Penumbral eclipse | |||||||||
Date | 3 March 1988 | ||||||||
---|---|---|---|---|---|---|---|---|---|
Gamma | 0.98855 | ||||||||
Magnitude | 1.09076 | ||||||||
Saros cycle | 113 (62 of 71) | ||||||||
Penumbral | 293 minutes, 50.6 seconds | ||||||||
| |||||||||
A penumbral lunar eclipse took place on Thursday, March 3, 1988, the first of two lunar eclipses in 1988, the second being on August 27, 1988.[1] Earlier sources compute this as a 0.3% partial eclipse lasting under 14 minutes, and newest calculations list it as a penumbral eclipse that never enters the umbral shadow. In a rare total penumbral eclipse, the entire Moon was partially shaded by the Earth (though none of it was in complete shadow), and the shading across the Moon should have been quite visible at maximum eclipse.

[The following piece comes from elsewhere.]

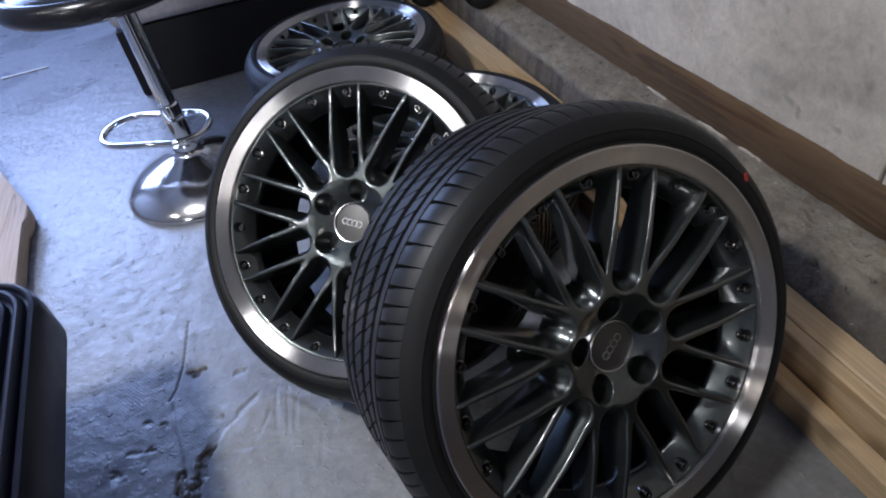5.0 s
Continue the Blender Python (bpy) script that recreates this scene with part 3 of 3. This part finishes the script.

The penumbral phase lasted for 4 hours, 53 minutes and 50.6 seconds in all, though for most of it, the eclipse was extremely difficult or impossible to see. The Moon was 2.2 days after apogee (Apogee on Tuesday, March 1, 1988), making it 6.1% smaller than average.[2]
This was a relatively rare total penumbral lunar eclipse with the moon passing entirely within the penumbral shadow without entering the darker umbral shadow.